Exercise objective: Everything from the line containing "4. More parts follow." through the line containing "ring under the" should be repeated exactly, and nothing else from the data.

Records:
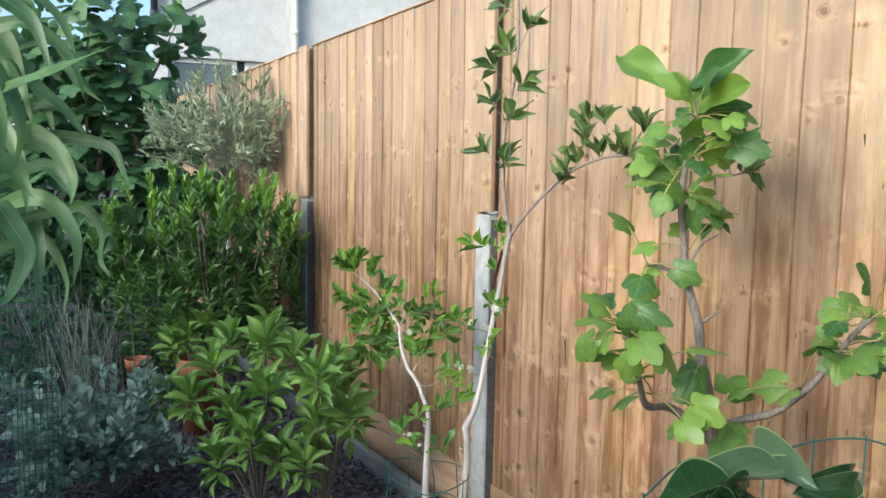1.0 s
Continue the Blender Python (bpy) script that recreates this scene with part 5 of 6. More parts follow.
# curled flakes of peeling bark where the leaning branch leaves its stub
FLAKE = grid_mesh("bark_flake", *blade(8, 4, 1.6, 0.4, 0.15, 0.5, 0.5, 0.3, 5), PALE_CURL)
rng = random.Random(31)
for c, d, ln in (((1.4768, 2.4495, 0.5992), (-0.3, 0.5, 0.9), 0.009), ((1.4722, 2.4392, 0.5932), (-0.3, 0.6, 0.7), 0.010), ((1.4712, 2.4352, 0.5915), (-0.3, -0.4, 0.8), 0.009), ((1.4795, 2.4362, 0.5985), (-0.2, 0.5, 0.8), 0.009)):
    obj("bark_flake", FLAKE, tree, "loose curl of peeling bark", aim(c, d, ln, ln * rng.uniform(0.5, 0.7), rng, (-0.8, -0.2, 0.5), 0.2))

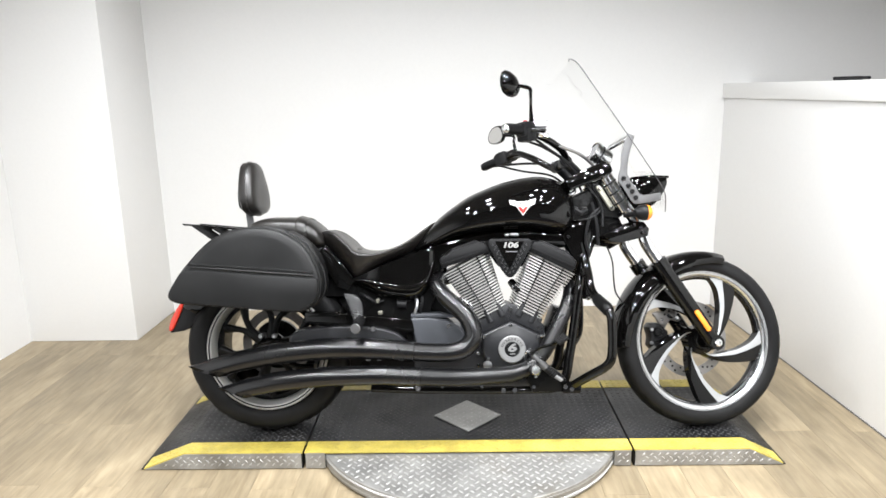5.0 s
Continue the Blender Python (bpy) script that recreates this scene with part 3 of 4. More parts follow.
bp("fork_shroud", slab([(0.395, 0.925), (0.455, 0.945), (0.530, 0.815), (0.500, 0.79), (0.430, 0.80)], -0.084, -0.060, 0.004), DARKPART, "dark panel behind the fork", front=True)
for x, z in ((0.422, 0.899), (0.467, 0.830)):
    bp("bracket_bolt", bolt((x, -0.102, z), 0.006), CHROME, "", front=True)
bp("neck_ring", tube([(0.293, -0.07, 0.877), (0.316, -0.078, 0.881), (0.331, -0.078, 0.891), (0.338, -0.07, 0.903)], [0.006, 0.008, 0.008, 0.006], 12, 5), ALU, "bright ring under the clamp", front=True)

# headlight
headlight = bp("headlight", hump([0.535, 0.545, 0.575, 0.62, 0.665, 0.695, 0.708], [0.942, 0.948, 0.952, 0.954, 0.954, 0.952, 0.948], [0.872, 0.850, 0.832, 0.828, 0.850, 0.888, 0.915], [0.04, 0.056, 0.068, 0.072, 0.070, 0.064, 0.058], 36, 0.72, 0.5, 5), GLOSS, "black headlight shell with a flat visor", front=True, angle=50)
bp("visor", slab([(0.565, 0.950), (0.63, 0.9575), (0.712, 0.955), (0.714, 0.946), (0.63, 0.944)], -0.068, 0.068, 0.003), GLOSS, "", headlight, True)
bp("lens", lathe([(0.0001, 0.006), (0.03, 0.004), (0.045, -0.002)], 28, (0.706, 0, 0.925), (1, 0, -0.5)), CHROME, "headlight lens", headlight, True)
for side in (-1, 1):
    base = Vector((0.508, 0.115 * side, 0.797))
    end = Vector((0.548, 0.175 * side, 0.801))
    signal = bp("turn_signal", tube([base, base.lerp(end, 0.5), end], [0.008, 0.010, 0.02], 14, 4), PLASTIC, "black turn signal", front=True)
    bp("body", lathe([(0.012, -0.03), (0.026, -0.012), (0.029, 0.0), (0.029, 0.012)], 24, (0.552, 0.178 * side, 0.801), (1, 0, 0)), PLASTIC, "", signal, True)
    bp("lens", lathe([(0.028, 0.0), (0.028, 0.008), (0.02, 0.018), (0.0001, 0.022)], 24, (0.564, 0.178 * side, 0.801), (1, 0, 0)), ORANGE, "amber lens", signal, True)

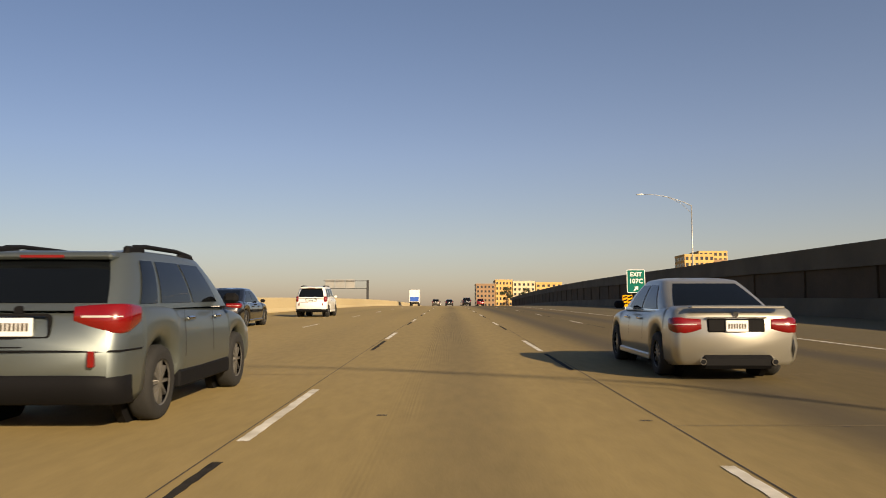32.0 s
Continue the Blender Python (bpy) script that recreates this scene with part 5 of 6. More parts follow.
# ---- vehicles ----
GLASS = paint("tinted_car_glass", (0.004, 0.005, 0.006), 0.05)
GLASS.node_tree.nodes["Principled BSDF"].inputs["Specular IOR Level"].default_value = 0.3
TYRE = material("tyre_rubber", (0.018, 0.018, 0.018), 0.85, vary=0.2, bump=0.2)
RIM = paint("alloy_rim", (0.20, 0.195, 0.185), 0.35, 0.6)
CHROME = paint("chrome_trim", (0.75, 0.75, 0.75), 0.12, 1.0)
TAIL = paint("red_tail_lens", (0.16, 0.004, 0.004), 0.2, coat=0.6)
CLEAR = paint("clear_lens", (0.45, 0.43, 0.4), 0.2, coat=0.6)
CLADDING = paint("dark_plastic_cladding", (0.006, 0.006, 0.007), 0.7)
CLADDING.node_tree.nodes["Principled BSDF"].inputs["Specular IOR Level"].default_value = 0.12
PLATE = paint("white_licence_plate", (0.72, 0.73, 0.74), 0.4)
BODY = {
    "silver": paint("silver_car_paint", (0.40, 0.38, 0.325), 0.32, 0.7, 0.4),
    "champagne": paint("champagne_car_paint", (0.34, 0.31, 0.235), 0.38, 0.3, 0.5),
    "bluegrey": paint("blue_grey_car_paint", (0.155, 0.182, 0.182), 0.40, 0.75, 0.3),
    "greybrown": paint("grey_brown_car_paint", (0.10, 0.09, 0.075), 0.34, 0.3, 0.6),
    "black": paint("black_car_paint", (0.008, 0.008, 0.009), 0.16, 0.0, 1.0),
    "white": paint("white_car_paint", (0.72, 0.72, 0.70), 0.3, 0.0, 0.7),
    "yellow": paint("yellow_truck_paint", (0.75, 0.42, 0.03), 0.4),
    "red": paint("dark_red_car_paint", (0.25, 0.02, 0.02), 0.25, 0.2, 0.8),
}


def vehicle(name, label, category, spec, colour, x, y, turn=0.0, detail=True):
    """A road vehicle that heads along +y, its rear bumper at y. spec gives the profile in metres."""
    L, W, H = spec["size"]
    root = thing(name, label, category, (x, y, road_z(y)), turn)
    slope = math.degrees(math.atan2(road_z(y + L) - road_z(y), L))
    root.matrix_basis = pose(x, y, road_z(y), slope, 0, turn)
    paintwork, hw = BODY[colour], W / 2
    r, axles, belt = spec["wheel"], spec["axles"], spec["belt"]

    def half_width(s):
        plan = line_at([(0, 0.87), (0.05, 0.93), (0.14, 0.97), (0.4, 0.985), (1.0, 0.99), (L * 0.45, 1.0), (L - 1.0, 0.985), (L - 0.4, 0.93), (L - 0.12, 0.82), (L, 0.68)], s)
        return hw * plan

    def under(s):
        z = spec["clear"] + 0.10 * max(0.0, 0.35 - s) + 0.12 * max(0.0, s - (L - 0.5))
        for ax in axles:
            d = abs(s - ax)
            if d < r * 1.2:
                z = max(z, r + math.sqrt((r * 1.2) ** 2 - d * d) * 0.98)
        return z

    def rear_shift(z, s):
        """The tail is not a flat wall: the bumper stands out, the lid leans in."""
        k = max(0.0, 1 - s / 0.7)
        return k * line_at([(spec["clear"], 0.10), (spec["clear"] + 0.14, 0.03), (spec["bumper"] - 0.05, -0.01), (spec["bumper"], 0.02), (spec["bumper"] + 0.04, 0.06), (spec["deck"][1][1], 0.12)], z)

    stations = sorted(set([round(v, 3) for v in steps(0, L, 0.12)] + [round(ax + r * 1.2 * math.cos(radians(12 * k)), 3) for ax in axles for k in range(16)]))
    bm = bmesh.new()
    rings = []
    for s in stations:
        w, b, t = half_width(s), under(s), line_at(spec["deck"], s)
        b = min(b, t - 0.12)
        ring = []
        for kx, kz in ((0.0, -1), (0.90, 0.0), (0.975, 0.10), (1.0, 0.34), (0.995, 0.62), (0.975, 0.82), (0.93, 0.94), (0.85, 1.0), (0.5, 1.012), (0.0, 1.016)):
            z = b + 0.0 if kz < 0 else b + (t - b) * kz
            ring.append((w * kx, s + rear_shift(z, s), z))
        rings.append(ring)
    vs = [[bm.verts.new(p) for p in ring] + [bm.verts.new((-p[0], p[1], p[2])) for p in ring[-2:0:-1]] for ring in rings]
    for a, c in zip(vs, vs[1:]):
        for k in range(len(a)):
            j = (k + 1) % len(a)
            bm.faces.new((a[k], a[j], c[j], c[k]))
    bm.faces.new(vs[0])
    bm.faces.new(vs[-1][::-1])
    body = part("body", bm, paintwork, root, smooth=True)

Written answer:
Continue the Blender Python (bpy) script that recreates this scene with part 3 of 4. More parts follow.
bp("fork_shroud", slab([(0.395, 0.925), (0.455, 0.945), (0.530, 0.815), (0.500, 0.79), (0.430, 0.80)], -0.084, -0.060, 0.004), DARKPART, "dark panel behind the fork", front=True)
for x, z in ((0.422, 0.899), (0.467, 0.830)):
    bp("bracket_bolt", bolt((x, -0.102, z), 0.006), CHROME, "", front=True)
bp("neck_ring", tube([(0.293, -0.07, 0.877), (0.316, -0.078, 0.881), (0.331, -0.078, 0.891), (0.338, -0.07, 0.903)], [0.006, 0.008, 0.008, 0.006], 12, 5), ALU, "bright ring under the clamp", front=True)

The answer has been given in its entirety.